TO BE DONE:
Reproduce only the lines of the material below that start at the line containing "q.make_compatible(carried.rotation_quaternion)" and stop at the line containing "keys = carried.animation_data". Keep both end lines.

RECORDED INFORMATION:
..............................
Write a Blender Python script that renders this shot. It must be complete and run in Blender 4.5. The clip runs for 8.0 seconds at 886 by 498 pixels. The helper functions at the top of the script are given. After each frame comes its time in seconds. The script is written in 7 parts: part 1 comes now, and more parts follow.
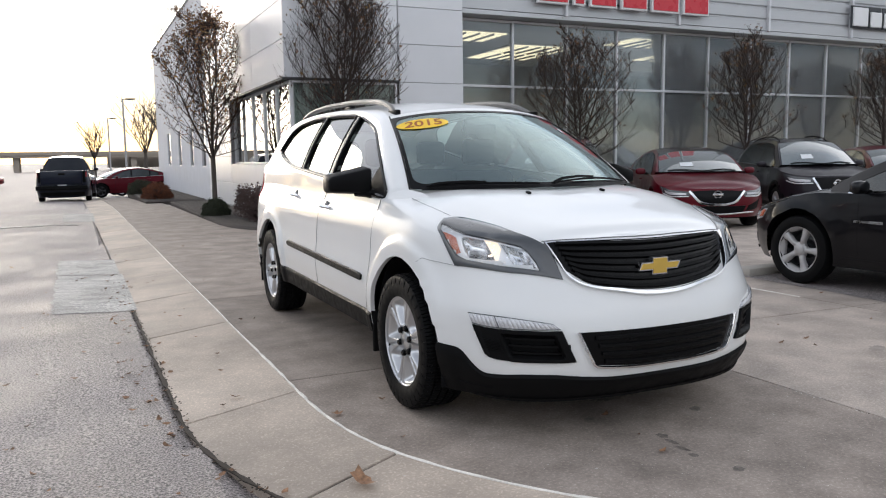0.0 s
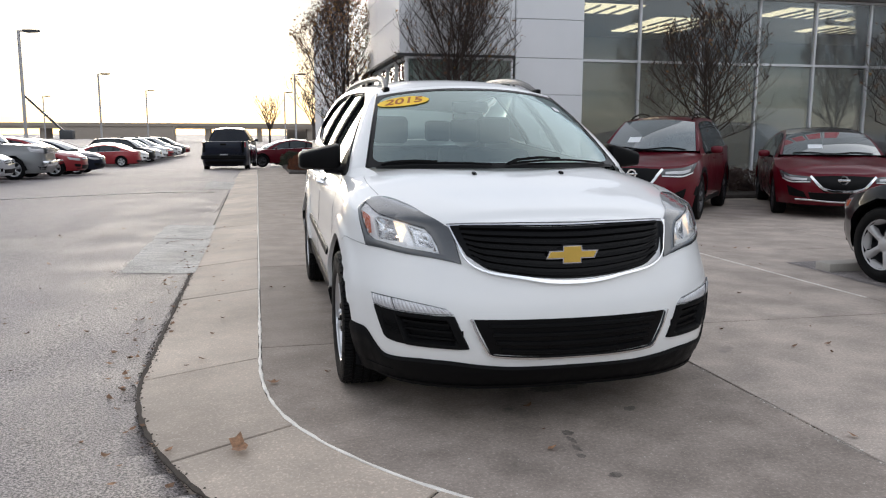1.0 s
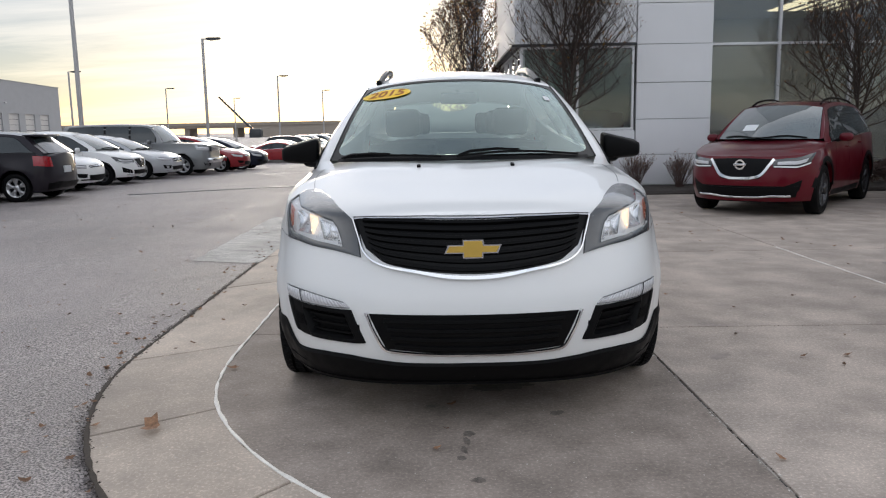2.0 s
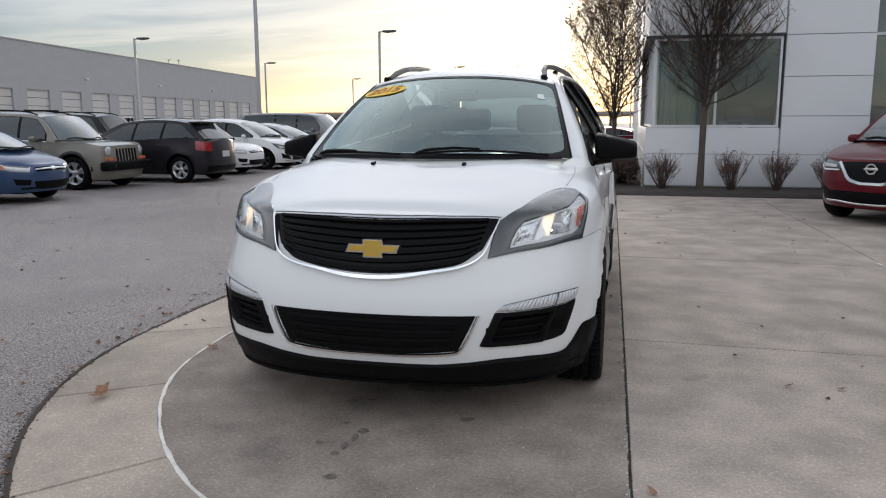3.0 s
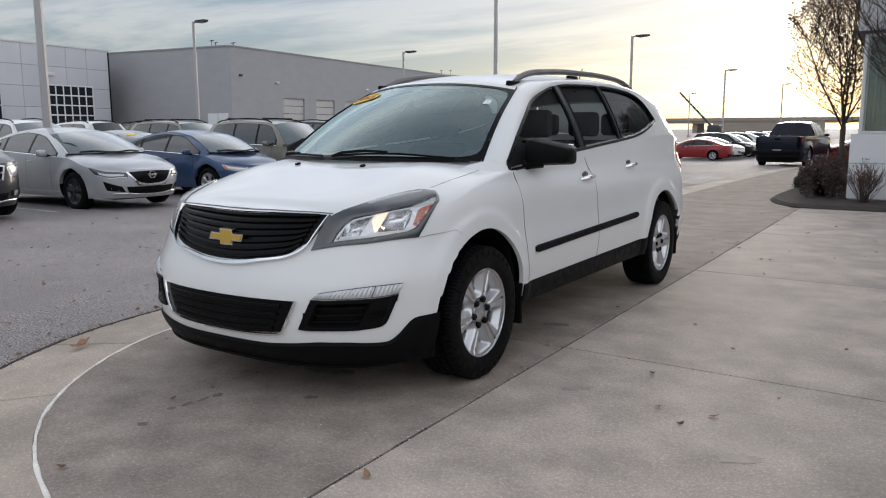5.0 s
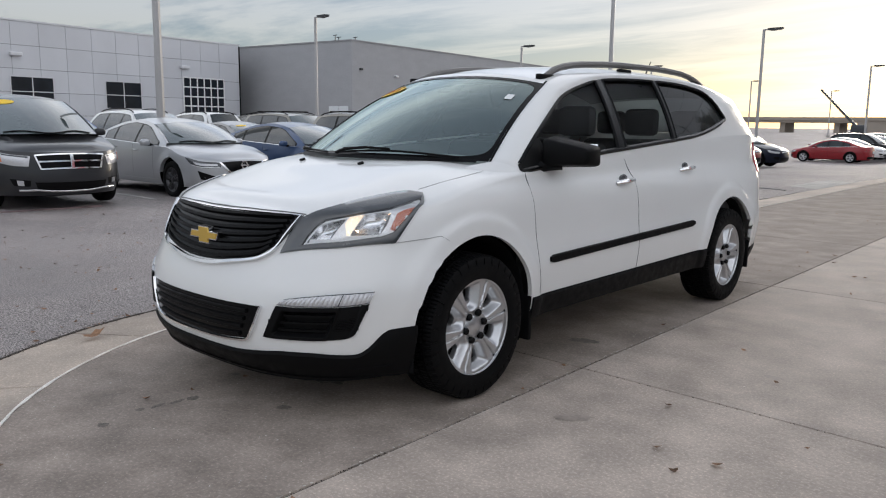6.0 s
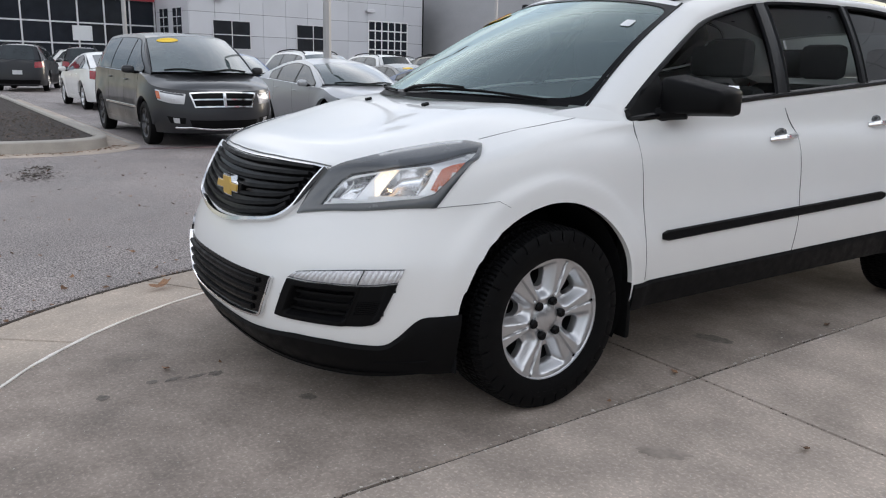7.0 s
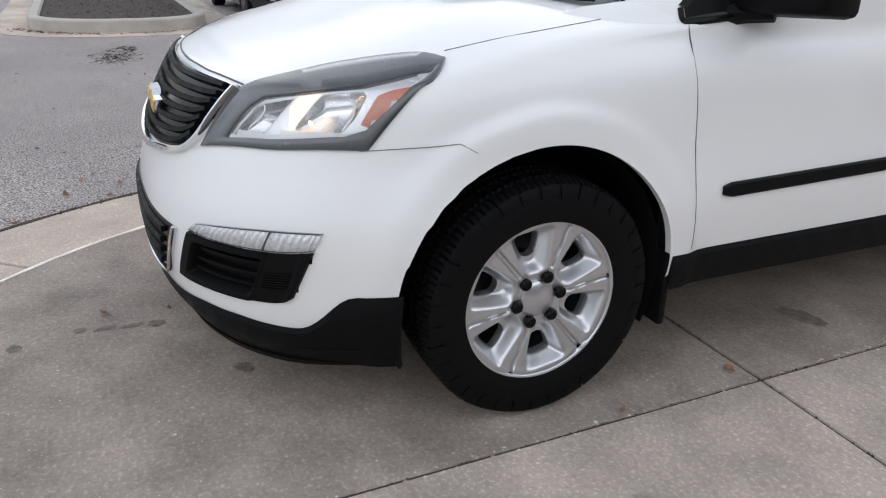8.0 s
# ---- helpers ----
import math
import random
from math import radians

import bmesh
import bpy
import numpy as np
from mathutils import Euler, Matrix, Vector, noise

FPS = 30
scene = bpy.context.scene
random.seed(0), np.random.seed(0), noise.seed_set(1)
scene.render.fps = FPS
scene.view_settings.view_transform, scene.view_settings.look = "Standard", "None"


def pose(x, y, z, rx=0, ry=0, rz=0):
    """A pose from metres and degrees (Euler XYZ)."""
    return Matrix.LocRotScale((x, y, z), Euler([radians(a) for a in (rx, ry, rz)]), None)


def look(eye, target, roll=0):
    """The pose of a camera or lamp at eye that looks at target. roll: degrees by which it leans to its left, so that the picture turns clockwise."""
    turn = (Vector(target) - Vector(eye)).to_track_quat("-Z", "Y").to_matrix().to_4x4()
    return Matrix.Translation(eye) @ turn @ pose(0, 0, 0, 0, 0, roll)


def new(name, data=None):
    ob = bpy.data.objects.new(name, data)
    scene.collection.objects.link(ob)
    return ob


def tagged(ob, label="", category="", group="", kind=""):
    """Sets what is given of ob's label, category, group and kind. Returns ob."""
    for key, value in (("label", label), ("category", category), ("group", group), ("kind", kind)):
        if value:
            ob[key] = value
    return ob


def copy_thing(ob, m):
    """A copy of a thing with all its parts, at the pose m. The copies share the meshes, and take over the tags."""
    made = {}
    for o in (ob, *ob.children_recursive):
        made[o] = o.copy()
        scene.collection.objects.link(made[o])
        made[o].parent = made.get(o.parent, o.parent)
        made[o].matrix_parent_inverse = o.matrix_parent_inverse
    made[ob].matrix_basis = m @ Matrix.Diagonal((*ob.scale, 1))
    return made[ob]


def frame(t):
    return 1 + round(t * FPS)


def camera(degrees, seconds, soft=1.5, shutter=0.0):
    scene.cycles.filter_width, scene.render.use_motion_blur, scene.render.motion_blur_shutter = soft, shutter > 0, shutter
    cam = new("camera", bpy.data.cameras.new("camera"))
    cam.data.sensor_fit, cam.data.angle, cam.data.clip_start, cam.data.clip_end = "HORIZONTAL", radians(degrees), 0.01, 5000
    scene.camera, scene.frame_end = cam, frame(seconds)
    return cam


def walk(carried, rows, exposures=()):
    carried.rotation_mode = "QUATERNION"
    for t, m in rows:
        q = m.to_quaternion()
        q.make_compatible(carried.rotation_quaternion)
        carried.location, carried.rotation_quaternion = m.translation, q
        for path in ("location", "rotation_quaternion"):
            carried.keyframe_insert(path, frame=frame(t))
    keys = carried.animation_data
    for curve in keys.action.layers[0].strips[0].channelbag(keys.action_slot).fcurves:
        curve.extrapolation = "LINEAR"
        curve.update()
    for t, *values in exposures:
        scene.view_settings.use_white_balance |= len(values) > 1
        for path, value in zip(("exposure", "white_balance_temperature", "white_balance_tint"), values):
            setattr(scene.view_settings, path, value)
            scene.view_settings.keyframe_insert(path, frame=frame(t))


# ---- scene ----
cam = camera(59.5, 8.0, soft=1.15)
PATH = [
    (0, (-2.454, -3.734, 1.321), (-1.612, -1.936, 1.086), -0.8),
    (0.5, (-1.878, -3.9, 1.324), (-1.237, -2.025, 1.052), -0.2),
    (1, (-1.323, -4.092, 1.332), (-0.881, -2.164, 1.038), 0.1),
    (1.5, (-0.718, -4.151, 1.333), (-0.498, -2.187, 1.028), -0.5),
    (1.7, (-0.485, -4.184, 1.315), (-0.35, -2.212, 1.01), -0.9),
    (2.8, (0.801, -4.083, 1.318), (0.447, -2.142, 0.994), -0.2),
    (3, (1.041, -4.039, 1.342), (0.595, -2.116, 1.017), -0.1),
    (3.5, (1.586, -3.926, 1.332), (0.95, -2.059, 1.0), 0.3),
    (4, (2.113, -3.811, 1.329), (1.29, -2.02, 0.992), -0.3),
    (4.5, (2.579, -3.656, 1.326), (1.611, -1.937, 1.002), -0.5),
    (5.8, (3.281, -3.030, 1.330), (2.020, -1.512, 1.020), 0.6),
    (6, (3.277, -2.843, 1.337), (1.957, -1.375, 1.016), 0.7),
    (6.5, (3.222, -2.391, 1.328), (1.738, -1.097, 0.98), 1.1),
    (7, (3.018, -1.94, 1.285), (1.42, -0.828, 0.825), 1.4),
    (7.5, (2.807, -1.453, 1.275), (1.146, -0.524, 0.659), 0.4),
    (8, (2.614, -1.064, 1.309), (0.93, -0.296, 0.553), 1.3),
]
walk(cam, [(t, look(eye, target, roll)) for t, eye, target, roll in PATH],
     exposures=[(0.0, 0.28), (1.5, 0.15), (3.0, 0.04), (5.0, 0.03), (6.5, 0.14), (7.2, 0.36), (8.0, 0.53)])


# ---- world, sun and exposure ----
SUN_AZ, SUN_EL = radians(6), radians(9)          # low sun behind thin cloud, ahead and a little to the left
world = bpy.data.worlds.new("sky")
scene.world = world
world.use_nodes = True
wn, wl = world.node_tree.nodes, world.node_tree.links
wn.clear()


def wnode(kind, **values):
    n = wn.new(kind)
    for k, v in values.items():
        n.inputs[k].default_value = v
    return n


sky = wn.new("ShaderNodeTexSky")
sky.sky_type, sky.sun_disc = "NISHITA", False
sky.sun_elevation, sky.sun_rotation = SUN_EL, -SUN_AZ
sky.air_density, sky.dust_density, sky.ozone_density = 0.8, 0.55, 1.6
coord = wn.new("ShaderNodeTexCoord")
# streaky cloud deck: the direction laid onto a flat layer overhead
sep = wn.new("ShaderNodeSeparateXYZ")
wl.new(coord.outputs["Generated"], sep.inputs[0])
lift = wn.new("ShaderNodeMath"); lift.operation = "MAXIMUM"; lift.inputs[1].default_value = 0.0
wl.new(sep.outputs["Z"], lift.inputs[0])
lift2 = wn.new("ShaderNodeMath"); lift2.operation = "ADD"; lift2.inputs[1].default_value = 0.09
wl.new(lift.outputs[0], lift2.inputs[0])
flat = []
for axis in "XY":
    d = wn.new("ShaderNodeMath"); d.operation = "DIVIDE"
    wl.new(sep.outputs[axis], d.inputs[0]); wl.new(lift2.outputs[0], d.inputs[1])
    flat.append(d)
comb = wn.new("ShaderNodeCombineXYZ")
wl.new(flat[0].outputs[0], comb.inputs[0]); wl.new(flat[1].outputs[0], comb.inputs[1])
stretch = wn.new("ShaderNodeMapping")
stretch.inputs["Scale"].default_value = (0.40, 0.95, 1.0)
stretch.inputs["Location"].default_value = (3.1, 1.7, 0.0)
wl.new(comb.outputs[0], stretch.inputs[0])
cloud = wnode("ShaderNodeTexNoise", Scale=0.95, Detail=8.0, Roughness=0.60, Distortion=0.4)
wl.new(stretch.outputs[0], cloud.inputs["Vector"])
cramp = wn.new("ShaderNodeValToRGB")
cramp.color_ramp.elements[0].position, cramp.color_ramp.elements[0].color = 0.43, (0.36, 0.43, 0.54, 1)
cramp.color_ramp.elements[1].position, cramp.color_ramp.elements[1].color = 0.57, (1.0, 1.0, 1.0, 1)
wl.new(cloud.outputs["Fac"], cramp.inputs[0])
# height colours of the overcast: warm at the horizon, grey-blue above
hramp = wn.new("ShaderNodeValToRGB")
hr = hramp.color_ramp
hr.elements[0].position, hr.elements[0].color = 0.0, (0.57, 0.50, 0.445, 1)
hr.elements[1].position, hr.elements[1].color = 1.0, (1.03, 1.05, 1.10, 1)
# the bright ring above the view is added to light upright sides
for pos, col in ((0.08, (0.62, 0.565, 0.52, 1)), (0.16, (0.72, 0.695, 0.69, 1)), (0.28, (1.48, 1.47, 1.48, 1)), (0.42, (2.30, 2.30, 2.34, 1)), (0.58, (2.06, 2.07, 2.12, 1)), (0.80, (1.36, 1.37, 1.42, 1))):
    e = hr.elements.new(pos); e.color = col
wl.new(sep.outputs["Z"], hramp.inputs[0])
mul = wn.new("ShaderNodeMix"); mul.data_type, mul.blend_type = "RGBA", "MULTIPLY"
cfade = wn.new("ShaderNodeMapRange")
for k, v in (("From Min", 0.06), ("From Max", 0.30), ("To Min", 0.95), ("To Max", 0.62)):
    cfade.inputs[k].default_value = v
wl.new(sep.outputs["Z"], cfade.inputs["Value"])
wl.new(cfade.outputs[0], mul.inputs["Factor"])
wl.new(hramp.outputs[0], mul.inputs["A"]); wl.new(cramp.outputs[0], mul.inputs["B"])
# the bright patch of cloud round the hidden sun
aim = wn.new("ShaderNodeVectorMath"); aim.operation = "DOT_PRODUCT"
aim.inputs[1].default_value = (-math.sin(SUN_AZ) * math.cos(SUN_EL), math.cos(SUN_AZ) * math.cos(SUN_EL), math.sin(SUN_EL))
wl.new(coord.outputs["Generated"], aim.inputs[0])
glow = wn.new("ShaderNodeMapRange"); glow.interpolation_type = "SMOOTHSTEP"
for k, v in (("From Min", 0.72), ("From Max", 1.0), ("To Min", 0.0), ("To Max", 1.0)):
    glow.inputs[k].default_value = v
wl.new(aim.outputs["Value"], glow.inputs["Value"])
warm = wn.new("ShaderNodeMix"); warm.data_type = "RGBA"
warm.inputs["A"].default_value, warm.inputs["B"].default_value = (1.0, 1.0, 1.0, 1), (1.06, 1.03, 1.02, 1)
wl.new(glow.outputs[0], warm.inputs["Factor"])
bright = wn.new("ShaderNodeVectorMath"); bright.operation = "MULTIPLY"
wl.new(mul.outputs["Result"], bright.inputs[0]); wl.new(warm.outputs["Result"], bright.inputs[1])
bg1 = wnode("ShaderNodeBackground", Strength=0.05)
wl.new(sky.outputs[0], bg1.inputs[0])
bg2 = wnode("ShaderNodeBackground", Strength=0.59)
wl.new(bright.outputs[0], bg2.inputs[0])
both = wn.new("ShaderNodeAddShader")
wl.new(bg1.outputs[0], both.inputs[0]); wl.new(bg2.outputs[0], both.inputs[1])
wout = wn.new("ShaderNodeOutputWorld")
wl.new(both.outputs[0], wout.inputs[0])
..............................
COMPLETE ANSWER:
        q.make_compatible(carried.rotation_quaternion)
        carried.location, carried.rotation_quaternion = m.translation, q
        for path in ("location", "rotation_quaternion"):
            carried.keyframe_insert(path, frame=frame(t))
    keys = carried.animation_data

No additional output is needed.